Alternatively, like the US, Nigeria can stand its ground and encourage more deep water exploration at a lower cost and source for market or concentrate on refining crude for the West African market.

While it is a welcome development that the Special Envoy of King Salman Bin Abdulaziz, Custodian of the Two Holy Mosques and Minister of State for African Affairs of the Kingdom of Saudi Arabia, Mr Ahmad Qattan, was in Abuja last Wednesday to meet President Buhari to discuss Nigeria’s crude production cut as opined by OPEC, government must not losse sight of the different situation facing both countries.

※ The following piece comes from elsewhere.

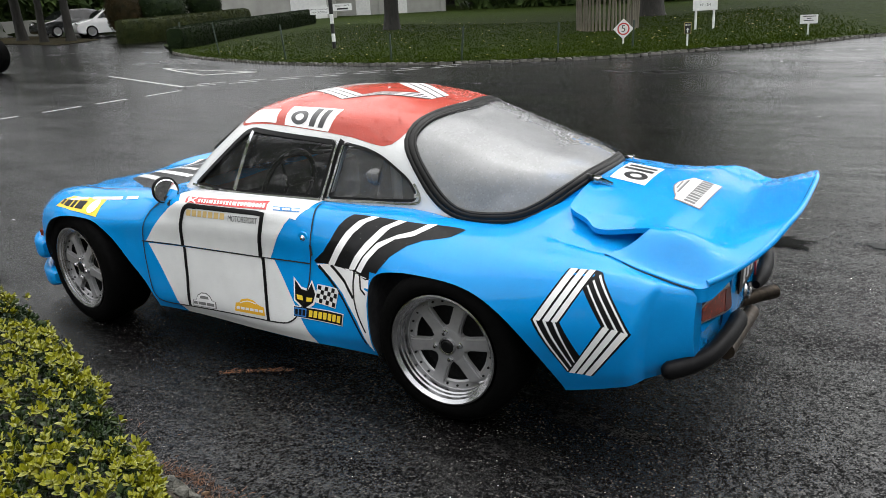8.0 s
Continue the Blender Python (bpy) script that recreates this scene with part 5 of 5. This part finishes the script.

As noted in the statement by the Senior Special Assistant to the President on Media and Publicity, Mr Garba Shehu, which quoted Buhari as saying that the President wished that there was no need for cuts because of Nigeria’s large population and the need to secure more money, adding, ‘I wish we can produce more.’ Nigeria indeed should strive to produce more and as well focus on adding value to crude to create a more lucrative economy.

Although Mr Qattan was quoted to have said his country had reduced its own output by 1.4 million barrels per day to ensure that prices went up, he failed to tell Mr. President that his country produces over 10 million barrels per day with a lesser population than ours.

Government, according to experts, must therefore fast track the implementation of the 7 Big Wins policy, the presidential assent to the petroleum industry governance bill (PIGB), revamping local refineries and building new ones as well as reconsidering the benefit of OPEC membership.

Except drastic, innovative, forward looking decision that take cognizance of the national interest at heart, is made, market observers said, Nigerians may wake up one day and find out that the crude, which is a source of revenue generation is dried up. The Venezuela example is enough lesson for Nigeria to further scrutinise its crude economy power, experts said.